SPRINGFIELD, Mo. – Another month, another federal interest rate increase.
“You don’t see [an increase of] .75, then .75, and then another .75 percent.” Stephen Evans, owner of Evans Wealth Planning said. “We haven’t seen that. It’s happening really, really quickly.
This means people who need to take out loans for almost anything may see higher payments each month.
“They are trying to cool the economy down by tightening the money supply.” Evans said. “Car loans have gone up. Credit cards have gone up. Any kind of loan you’re getting, the interest rate is going to increase.”
This also includes the housing industry.
“For us, it definitely slows the market down a little bit, which is what the Fed wanted to happen.” Chris Bryant, a broker, and business coach with Murney & Associates said. “Basically, when the economy gets too hot, obviously the Fed wants to slow that down in order to temper down inflation.”

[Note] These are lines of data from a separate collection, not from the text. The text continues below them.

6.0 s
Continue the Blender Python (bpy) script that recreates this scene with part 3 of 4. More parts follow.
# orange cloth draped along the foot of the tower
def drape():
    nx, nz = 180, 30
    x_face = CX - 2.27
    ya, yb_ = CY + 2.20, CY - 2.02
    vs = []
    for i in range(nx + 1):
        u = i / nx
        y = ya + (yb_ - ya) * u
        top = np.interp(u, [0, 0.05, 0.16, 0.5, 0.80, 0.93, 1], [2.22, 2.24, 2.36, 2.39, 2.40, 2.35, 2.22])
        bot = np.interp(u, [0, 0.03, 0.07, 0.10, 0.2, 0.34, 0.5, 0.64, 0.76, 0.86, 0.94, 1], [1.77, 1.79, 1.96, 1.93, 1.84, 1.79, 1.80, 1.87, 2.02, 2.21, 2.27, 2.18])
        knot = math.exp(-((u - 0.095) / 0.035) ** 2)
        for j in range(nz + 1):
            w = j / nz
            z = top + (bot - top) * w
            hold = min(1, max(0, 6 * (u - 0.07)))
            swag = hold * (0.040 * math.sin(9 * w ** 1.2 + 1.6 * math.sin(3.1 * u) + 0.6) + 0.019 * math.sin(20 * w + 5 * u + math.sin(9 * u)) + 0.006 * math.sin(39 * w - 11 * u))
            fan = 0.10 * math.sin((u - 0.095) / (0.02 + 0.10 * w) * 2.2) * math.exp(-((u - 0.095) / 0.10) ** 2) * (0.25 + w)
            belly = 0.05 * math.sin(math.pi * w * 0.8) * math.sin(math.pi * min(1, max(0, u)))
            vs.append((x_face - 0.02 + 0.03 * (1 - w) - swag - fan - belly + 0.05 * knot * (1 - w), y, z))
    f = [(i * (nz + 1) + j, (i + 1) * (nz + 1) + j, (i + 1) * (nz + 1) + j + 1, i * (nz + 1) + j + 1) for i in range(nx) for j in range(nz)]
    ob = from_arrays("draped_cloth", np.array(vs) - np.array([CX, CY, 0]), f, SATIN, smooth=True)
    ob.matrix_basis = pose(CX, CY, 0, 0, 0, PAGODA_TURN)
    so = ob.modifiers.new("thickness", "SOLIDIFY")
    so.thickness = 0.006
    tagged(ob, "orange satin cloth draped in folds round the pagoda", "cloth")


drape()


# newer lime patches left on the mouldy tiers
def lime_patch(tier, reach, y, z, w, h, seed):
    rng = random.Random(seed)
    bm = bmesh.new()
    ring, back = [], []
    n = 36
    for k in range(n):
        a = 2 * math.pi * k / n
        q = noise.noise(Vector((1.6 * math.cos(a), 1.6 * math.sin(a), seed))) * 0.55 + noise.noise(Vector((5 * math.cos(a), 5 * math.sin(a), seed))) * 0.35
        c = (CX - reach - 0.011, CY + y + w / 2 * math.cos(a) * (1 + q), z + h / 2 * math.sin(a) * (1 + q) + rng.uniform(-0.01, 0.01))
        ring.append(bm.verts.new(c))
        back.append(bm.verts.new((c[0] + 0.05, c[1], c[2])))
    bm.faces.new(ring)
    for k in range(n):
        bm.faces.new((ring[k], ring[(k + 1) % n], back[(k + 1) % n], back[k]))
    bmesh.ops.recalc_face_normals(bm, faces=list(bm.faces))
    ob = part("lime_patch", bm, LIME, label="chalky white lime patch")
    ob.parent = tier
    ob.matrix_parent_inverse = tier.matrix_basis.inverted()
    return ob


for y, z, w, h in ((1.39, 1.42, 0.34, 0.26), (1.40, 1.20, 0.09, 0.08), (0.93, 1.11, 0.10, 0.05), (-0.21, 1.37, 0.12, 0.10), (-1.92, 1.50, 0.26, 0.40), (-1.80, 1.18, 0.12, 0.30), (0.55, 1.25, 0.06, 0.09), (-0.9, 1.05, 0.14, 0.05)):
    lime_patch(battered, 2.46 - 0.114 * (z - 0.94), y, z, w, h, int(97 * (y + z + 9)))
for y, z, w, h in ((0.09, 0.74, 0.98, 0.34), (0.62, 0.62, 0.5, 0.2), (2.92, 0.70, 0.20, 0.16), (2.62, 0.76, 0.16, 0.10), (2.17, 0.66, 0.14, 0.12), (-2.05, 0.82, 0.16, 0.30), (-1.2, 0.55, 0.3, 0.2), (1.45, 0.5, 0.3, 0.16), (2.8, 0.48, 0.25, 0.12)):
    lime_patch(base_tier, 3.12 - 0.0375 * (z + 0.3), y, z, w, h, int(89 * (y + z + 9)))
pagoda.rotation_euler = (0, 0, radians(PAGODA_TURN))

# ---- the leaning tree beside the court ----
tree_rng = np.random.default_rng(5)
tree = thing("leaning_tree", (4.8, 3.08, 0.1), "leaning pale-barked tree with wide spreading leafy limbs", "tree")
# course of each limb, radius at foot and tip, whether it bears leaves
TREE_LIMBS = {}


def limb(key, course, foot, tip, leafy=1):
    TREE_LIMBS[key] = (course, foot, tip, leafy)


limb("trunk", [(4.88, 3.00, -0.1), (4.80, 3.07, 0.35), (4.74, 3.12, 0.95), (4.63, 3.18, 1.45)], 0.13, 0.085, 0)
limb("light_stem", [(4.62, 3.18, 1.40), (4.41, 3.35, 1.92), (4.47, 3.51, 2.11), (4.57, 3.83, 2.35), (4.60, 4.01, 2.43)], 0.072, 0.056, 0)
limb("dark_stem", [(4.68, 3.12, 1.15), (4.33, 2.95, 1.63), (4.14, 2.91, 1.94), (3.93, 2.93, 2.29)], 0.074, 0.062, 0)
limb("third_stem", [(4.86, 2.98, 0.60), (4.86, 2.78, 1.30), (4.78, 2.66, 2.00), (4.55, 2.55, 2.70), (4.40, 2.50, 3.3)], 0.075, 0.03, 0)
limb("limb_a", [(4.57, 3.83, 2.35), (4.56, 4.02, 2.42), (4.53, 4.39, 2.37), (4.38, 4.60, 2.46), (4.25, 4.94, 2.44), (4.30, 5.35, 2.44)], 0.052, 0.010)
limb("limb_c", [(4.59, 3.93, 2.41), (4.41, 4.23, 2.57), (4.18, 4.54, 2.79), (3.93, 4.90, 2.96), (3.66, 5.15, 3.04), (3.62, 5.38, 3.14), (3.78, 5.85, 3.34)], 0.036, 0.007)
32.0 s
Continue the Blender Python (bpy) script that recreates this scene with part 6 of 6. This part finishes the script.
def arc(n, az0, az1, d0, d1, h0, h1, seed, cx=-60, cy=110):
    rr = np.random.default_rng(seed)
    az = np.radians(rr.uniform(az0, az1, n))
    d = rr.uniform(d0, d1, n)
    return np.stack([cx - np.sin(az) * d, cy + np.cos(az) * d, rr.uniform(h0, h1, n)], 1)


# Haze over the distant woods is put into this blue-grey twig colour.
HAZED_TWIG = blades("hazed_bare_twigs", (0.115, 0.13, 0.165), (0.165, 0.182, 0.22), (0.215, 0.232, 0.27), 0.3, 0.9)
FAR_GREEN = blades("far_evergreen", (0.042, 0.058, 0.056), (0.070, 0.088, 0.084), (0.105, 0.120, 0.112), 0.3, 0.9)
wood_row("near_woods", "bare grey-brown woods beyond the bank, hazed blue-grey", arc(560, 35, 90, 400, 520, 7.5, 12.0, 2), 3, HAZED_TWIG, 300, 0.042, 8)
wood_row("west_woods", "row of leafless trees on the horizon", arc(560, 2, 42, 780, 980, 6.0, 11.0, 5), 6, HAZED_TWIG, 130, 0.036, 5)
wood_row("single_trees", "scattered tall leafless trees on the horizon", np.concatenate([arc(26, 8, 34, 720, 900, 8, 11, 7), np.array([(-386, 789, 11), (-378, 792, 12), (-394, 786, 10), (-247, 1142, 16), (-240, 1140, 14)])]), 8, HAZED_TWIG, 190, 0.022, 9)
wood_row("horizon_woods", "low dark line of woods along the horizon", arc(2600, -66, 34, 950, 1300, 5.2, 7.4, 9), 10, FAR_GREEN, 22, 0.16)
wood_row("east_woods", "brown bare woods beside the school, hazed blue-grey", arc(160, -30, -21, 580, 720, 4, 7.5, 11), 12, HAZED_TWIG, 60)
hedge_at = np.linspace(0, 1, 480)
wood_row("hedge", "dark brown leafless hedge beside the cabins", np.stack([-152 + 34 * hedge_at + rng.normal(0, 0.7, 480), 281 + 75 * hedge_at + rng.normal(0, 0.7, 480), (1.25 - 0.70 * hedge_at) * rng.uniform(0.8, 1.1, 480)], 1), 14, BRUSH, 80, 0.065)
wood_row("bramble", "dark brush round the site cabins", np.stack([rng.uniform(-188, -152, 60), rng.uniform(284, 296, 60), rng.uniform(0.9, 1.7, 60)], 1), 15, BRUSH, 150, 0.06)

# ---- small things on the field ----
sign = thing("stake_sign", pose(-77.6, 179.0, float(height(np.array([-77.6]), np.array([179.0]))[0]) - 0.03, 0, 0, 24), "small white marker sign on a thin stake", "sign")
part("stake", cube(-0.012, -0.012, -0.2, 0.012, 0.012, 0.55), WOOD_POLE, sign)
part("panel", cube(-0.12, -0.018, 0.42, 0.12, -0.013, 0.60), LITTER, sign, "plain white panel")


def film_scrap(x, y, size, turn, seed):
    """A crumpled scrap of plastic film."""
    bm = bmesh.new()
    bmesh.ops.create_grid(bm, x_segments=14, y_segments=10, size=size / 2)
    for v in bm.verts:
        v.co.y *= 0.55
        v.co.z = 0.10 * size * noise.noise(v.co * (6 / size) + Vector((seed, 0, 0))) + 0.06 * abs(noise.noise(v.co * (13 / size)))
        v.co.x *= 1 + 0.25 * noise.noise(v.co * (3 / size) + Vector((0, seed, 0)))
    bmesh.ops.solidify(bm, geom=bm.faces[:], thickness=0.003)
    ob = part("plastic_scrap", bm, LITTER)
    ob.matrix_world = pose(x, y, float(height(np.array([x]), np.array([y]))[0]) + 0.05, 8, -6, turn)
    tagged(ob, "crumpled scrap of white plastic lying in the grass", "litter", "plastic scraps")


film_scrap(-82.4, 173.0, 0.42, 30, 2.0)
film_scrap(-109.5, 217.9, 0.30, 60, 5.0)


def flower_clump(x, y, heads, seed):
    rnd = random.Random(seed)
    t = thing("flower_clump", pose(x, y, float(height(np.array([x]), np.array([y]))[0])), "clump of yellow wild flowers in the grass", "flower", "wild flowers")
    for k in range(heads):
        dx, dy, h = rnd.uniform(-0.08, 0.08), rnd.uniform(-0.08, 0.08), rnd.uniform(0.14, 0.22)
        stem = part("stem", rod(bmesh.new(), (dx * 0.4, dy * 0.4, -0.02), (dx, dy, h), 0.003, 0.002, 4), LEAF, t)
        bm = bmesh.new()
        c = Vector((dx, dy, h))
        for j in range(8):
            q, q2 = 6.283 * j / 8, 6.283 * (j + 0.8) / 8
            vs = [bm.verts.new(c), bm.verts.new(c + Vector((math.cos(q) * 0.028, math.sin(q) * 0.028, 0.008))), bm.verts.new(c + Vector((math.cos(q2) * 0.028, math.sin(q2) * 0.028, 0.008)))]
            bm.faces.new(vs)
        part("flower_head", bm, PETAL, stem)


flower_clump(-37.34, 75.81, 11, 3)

Bryant says the move affects first-time home buyers more in a market that’s slowly returning to normal.
“In a balanced market, in our market, you would have anywhere from 2,000 to 2,500 homes in Green Christian and Webster County. We have about 700, 750 right now. ” Bryant said.
However, the increased rate will not only affect who can buy, but what they can get.
“If you bought a $300,000 house last year, your payment interest rates around 3%, your payment would have been about 1300 bucks a month. Today your payment [if you got that same loan today] is 1,800 dollars a month.” Evans said.
“Affordability is what changes. Where they may have been looking at a $300,000 home, now they need to look at a $225,000 home. The challenge is that’s less of a home than it used to be.” Bryant said.
Evans’ advice is to take care of what’s in front of you and hold off on that next big purchase.
“The best thing to do now is to pay off your debt. To learn how to save Live within your means. It is a time to hunker down.” Evans added.